Jackson Pollock et le Chamanisme

Jackson Pollock (1912-1956), peintre expressionniste abstrait américain aurait trouvé les sources de son inspiration dans le chamanisme amérindien. C’est ce que cherche à démontrer l’exposition que lui consacre la Pinacothèque de Paris jusqu’au 15 février 2009.

Les hommes ont, de tout temps et de toute culture, recherché des pouvoirs magiques pour tenter d’aménager le monde à leur façon et d’en transcender la vision afin d’atteindre le divin. Cette transformation mentale passe par l’élévation de la nature au rang supérieur, d’où le mot surnaturel très proche de surréalisme.

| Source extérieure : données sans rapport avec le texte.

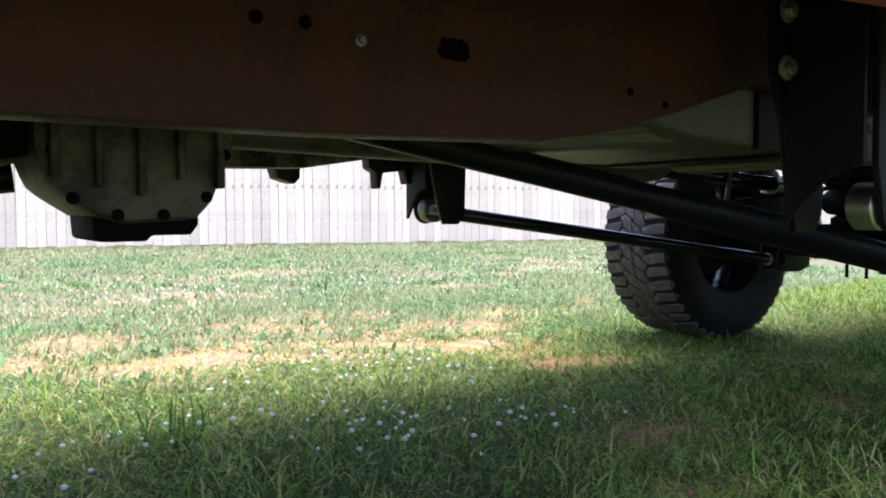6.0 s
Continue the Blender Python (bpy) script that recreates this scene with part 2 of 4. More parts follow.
def lump(name, centre, size, material, parent, label="", seed=1, square=3.0, rough=0.06, turn=0.0):
    """A cast housing: a rounded box with an uneven skin."""
    bm = bmesh.new()
    bmesh.ops.create_icosphere(bm, subdivisions=4, radius=1)
    ph = [random.Random(seed).uniform(0, 6.28) for _ in range(6)]
    q = Matrix.Rotation(turn, 3, "Z")
    for v in bm.verts:
        c = v.co
        k = (abs(c.x) ** square + abs(c.y) ** square + abs(c.z) ** square) ** (-1 / square)
        k *= 1 + rough * (math.sin(5 * c.x + ph[0]) * math.sin(4 * c.y + ph[1]) + 0.6 * math.sin(11 * c.z + ph[2]) * math.sin(9 * c.x + ph[3]) + 0.4 * math.sin(17 * c.y + ph[4]) * math.sin(15 * c.z + ph[5]))
        v.co = Vector(centre) + q @ Vector((c.x * size[0], c.y * size[1], c.z * size[2])) * k
    return part(name, bm, material, parent, label, smooth=50)

# ---- ground ----
# bare patches: x, y, reach, strength
DIRT = [(2.55, 2.5, 0.55, 1.0), (2.95, 2.62, 0.6, 1.0), (3.45, 2.45, 0.5, 1.0), (3.75, 2.3, 0.45, 1.0), (3.92, 2.75, 0.6, 0.9), (2.05, 2.75, 0.5, 0.9), (2.3, 3.2, 0.6, 0.8), (3.3, 3.3, 0.8, 0.7),
        (1.5, 2.9, 0.5, 0.7), (4.5, 2.9, 0.6, 0.8), (5.3, 3.1, 0.6, 0.7), (3.80, 1.70, 0.25, 1.1), (3.72, 2.0, 0.3, 0.7),
        (0.70, 0.87, 0.26, 1.0), (0.45, 0.76, 0.22, 0.8), (1.02, 1.02, 0.22, 0.9), (0.40, 1.45, 0.20, 0.8), (0.95, 0.70, 0.2, 0.7), (0.2, 0.8, 0.15, 0.6),
        (3.47, 0.30, 0.26, 1.0), (3.28, 0.93, 0.2, 0.9), (3.97, 0.88, 0.17, 1.1), (4.22, 0.62, 0.27, 1.15), (4.42, 0.48, 0.18, 1.0), (4.48, 1.33, 0.18, 0.9), (4.25, 1.1, 0.12, 0.5),
        (3.05, 0.62, 0.16, 0.5), (2.6, 0.9, 0.15, 0.4), (4.9, 0.8, 0.3, 0.5), (5.3, 1.6, 0.25, 0.6), (4.75, 0.25, 0.2, 0.5),
        (1.0, 4.2, 0.9, 0.7), (3.0, 4.6, 1.0, 0.6), (5.0, 4.4, 0.9, 0.7), (6.5, 5.5, 1.2, 0.6), (4.0, 6.5, 1.3, 0.6), (2.0, 6.2, 1.2, 0.5), (0.0, 5.0, 1.0, 0.6), (8.0, 6.5, 1.3, 0.6)]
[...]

Le chemin du chamane[1] comme celui de l’artiste passe par l’inconscient et la stimulation par la transe.

La recherche de vision et le voyage chamanique dans l’autre monde se font par la transe, un état modifié ou altéré de conscience obtenu habituellement par une drogue hallucinogène et/ou par une mise en condition par des sons, des chants et des danses.

Le tambour et les clochettes frappés de manière régulière et lancinante majorent et maintiennent l’état de transe qui mène vers le monde invisible où les esprits des êtres de la nature communiquent entre eux sans barrières.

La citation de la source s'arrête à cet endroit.